Le dichiarazioni contenute nella relazione aprono ad uno scenario completamente nuovo: qual è l’identità dell’agente che seguiva Fabbri dai tempi del sequestro Moro? Come poteva essere a conoscenza di tali indicazioni (poi rivelatesi errate)? Di quale canale d’informazione godeva alla Procura di Palermo? E perché nello stesso giorno, come raccontato dal pm Di Matteo, presso la segreteria del suo ufficio perviene lo stenografico della deposizione di Fabbri in Commissione antimafia, non da Siena bensì da un esercizio commerciale romano, senza che alcun mittente fosse indicato?

“A volte gli uomini di Chiesa non pagano…”
Monsignor Fabbri, che alla fine al processo ci è dovuto venire, comincia a dare la sua versione dei fatti. Gli impegni ritenuti insufficienti dalla Corte? “Sa, ieri era il primo giorno di Quaresima… avevo la relazione della mia audizione alla Commissione antimafia e pensavo che fosse sufficiente”. Tanto che il monsignore si fa lo scrupolo se sia davvero necessario scomodare una intera Corte, con tanto di pm e avvocati, per essere esaminato su un capitolato di prova già affrontato in un altro processo (quello a carico di Mori e Obinu). Perciò si rivolge al misterioso agente, che Fabbri conosce come “Gino” (nome di copertura): “Mi ha detto di fare una memoria e mandarla a Palermo, al dottor Di Matteo. Io ho detto che non era possibile e mi sono ricordato della mia fabbri-fabio-2audizione alla Camera”. Ma il file del resoconto dell’audizione, sfortunatamente, non si apre per email, per cui “mi disse di mandarlo ad un suo amico, un attendente di Roma”. Poi il religioso si contraddice, escludendo che l’amico dei servizi abbia una fonte alla Procura di Palermo: “Forse io ho equivocato, credo che si fosse informato a Palermo. – ribadisce – Io gli chiedevo consigli su certe situazioni”. Alla fine, Gino dà il suo verdetto: al processo trattativa “è meglio che tu ci vada – racconta il teste di essersi sentito dire – e io ho ritenuto fosse il caso di andare, seppur con grande sacrificio”.

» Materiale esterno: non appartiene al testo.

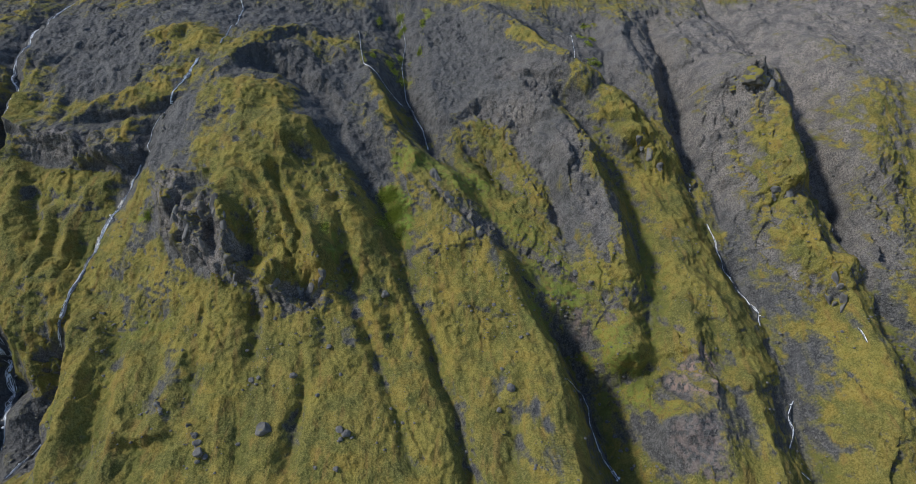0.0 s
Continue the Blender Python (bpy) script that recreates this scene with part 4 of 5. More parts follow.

Chi è questo consigliere tanto ben informato? “L’ho conosciuto dopo il caso Moro” racconta Fabbri, quando i servizi “venivano a pedinarmi perché ero l’ombra di monsignor Curioni – ispettore generale dei cappellani delle carceri, nonchè “eminenza grigia” in contatto con ambienti criminali – tant’è che tempo dopo mi disse ‘guarda che dietro di te c’ero pure io’. Non so a cosa appartenga esattamente, mi dicono che ci sono servizi e servizi…”. Perché mai, però, i servizi si interesserebbero ad ostacolare la testimonianza di un dibattimento in corso? Cosa si temeva che dicesse monsignor Fabbri, che insieme a Cesare Curioni determinò la nomina di Adalberto Capriotti a direttore del Dap per scacciare Nicolò Amato dopo quasi 11 anni, considerato dall’ex presidente Scalfaro una “primadonna”? Edoardo Fazzioli, ex vicedirettore del Dap (prima di essere “deposto” insieme ad Amato) ha raccontato ai pm del pool trattativa del ruolo di monsignor Fabbri in questa vicenda: “Mi disse che andarono dal Presidente della Repubblica per sollecitare qualche soluzione perché con Amato le cose non potevano più andare avanti in quel modo. Mi disse che non era una questione amministrativa ma personale di Amato”. “Assolutamente no, mi meraviglio e lo escludo” si difende in aula Fabbri. I conti, però, non tornano. E questa serie di “mosse” fatte sottobanco (lo scambio di telefonate e mail a ridosso dell’udienza) sembrano essere l’ennesimo “colpetto” ad un processo già contestatissimo e immerso in un clima di alta tensione. Certo è che, a cavallo delle stragi del ’93 che determinarono lo “scacco” di Cosa nostra per ammorbidire la linea carceraria e revocare i 41bis ai mafiosi detenuti, Fabbri e Curioni erano tra i primi ad essere contrari al pugno di ferro usato dallo Stato. E il ministro Conso era d’accordo. Così, quando centinaia di 41 bis vennero infine revocati, ricorda il monsignore, “Ci fu un sospiro di sollievo. Era ciò che volevamo raggiungere”. Qualcuno si piegò al ricatto, e la trattativa andò a buon fine.
“La Chiesa è fatta di uomini e a volte questi uomini non pagano…”, ha dichiarato a un certo punto mons. Fabbri rispondendo ad una domanda del pm Francesco Del Bene. Chissà se con questa sua osservazione intendeva riferirsi anche a se stesso e a mons. Curioni.